■ **Material provided**
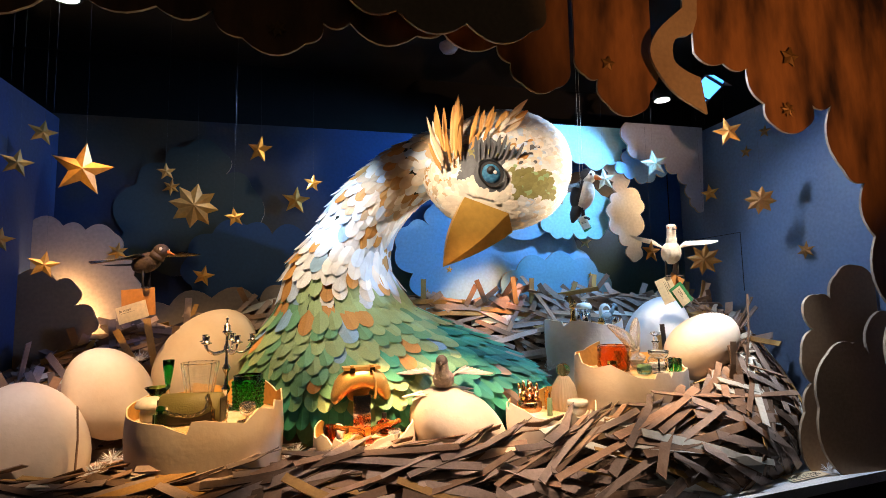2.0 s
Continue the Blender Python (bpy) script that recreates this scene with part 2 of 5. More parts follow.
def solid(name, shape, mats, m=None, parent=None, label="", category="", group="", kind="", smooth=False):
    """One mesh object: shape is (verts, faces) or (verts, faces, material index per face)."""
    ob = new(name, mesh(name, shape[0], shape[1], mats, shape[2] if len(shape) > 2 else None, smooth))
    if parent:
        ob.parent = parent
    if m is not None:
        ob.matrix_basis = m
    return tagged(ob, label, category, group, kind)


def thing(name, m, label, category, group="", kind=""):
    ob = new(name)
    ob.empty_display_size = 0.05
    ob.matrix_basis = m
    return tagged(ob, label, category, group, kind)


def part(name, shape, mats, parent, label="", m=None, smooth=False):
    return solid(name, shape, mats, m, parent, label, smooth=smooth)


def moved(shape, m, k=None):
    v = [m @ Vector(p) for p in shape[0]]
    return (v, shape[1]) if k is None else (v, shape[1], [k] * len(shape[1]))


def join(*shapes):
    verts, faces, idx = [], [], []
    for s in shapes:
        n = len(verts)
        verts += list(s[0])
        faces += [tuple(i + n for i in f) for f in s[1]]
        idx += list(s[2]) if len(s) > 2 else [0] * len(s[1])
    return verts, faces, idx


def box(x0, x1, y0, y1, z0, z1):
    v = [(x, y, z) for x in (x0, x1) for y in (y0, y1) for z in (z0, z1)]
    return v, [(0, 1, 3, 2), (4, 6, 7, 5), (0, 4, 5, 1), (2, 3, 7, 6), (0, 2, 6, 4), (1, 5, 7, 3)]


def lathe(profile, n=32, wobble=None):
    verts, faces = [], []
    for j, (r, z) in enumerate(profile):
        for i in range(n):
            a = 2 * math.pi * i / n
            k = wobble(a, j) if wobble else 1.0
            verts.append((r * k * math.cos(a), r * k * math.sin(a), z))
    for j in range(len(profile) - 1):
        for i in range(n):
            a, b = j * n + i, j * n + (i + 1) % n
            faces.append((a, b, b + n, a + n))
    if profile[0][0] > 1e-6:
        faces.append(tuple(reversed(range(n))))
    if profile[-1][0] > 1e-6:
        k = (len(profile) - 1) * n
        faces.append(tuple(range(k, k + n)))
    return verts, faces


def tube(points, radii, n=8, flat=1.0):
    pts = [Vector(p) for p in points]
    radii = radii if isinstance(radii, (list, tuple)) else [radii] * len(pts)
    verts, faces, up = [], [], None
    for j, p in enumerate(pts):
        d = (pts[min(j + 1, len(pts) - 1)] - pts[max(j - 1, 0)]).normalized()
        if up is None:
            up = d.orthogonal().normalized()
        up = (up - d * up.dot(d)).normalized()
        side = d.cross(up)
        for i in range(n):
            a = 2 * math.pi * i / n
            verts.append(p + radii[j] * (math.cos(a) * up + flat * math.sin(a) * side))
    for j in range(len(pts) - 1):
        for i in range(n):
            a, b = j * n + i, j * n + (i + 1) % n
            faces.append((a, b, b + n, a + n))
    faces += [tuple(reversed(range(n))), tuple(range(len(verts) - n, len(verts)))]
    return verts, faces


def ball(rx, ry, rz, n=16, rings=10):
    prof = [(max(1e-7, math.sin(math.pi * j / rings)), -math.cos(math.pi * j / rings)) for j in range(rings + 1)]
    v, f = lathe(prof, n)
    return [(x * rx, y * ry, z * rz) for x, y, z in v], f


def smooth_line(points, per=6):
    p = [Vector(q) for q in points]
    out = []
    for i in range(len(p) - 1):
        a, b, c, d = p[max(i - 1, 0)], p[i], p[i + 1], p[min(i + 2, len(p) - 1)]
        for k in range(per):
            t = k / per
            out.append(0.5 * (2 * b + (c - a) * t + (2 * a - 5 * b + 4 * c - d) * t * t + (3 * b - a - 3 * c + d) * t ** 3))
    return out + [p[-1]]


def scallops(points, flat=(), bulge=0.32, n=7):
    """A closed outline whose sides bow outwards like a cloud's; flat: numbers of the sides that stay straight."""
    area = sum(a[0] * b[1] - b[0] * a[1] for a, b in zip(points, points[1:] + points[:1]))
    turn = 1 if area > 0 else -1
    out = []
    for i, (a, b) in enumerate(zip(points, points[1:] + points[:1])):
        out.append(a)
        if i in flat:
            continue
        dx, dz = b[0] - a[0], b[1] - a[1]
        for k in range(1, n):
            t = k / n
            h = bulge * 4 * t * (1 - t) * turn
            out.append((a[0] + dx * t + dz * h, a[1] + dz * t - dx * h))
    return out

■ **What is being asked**
Return each line from the material above exactly, but not the pictures.

■ **Result of the exercise**
2.0 s
Continue the Blender Python (bpy) script that recreates this scene with part 2 of 5. More parts follow.
def solid(name, shape, mats, m=None, parent=None, label="", category="", group="", kind="", smooth=False):
    """One mesh object: shape is (verts, faces) or (verts, faces, material index per face)."""
    ob = new(name, mesh(name, shape[0], shape[1], mats, shape[2] if len(shape) > 2 else None, smooth))
    if parent:
        ob.parent = parent
    if m is not None:
        ob.matrix_basis = m
    return tagged(ob, label, category, group, kind)


def thing(name, m, label, category, group="", kind=""):
    ob = new(name)
    ob.empty_display_size = 0.05
    ob.matrix_basis = m
    return tagged(ob, label, category, group, kind)


def part(name, shape, mats, parent, label="", m=None, smooth=False):
    return solid(name, shape, mats, m, parent, label, smooth=smooth)


def moved(shape, m, k=None):
    v = [m @ Vector(p) for p in shape[0]]
    return (v, shape[1]) if k is None else (v, shape[1], [k] * len(shape[1]))


def join(*shapes):
    verts, faces, idx = [], [], []
    for s in shapes:
        n = len(verts)
        verts += list(s[0])
        faces += [tuple(i + n for i in f) for f in s[1]]
        idx += list(s[2]) if len(s) > 2 else [0] * len(s[1])
    return verts, faces, idx


def box(x0, x1, y0, y1, z0, z1):
    v = [(x, y, z) for x in (x0, x1) for y in (y0, y1) for z in (z0, z1)]
    return v, [(0, 1, 3, 2), (4, 6, 7, 5), (0, 4, 5, 1), (2, 3, 7, 6), (0, 2, 6, 4), (1, 5, 7, 3)]


def lathe(profile, n=32, wobble=None):
    verts, faces = [], []
    for j, (r, z) in enumerate(profile):
        for i in range(n):
            a = 2 * math.pi * i / n
            k = wobble(a, j) if wobble else 1.0
            verts.append((r * k * math.cos(a), r * k * math.sin(a), z))
    for j in range(len(profile) - 1):
        for i in range(n):
            a, b = j * n + i, j * n + (i + 1) % n
            faces.append((a, b, b + n, a + n))
    if profile[0][0] > 1e-6:
        faces.append(tuple(reversed(range(n))))
    if profile[-1][0] > 1e-6:
        k = (len(profile) - 1) * n
        faces.append(tuple(range(k, k + n)))
    return verts, faces


def tube(points, radii, n=8, flat=1.0):
    pts = [Vector(p) for p in points]
    radii = radii if isinstance(radii, (list, tuple)) else [radii] * len(pts)
    verts, faces, up = [], [], None
    for j, p in enumerate(pts):
        d = (pts[min(j + 1, len(pts) - 1)] - pts[max(j - 1, 0)]).normalized()
        if up is None:
            up = d.orthogonal().normalized()
        up = (up - d * up.dot(d)).normalized()
        side = d.cross(up)
        for i in range(n):
            a = 2 * math.pi * i / n
            verts.append(p + radii[j] * (math.cos(a) * up + flat * math.sin(a) * side))
    for j in range(len(pts) - 1):
        for i in range(n):
            a, b = j * n + i, j * n + (i + 1) % n
            faces.append((a, b, b + n, a + n))
    faces += [tuple(reversed(range(n))), tuple(range(len(verts) - n, len(verts)))]
    return verts, faces


def ball(rx, ry, rz, n=16, rings=10):
    prof = [(max(1e-7, math.sin(math.pi * j / rings)), -math.cos(math.pi * j / rings)) for j in range(rings + 1)]
    v, f = lathe(prof, n)
    return [(x * rx, y * ry, z * rz) for x, y, z in v], f


def smooth_line(points, per=6):
    p = [Vector(q) for q in points]
    out = []
    for i in range(len(p) - 1):
        a, b, c, d = p[max(i - 1, 0)], p[i], p[i + 1], p[min(i + 2, len(p) - 1)]
        for k in range(per):
            t = k / per
            out.append(0.5 * (2 * b + (c - a) * t + (2 * a - 5 * b + 4 * c - d) * t * t + (3 * b - a - 3 * c + d) * t ** 3))
    return out + [p[-1]]


def scallops(points, flat=(), bulge=0.32, n=7):
    """A closed outline whose sides bow outwards like a cloud's; flat: numbers of the sides that stay straight."""
    area = sum(a[0] * b[1] - b[0] * a[1] for a, b in zip(points, points[1:] + points[:1]))
    turn = 1 if area > 0 else -1
    out = []
    for i, (a, b) in enumerate(zip(points, points[1:] + points[:1])):
        out.append(a)
        if i in flat:
            continue
        dx, dz = b[0] - a[0], b[1] - a[1]
        for k in range(1, n):
            t = k / n
            h = bulge * 4 * t * (1 - t) * turn
            out.append((a[0] + dx * t + dz * h, a[1] + dz * t - dx * h))
    return out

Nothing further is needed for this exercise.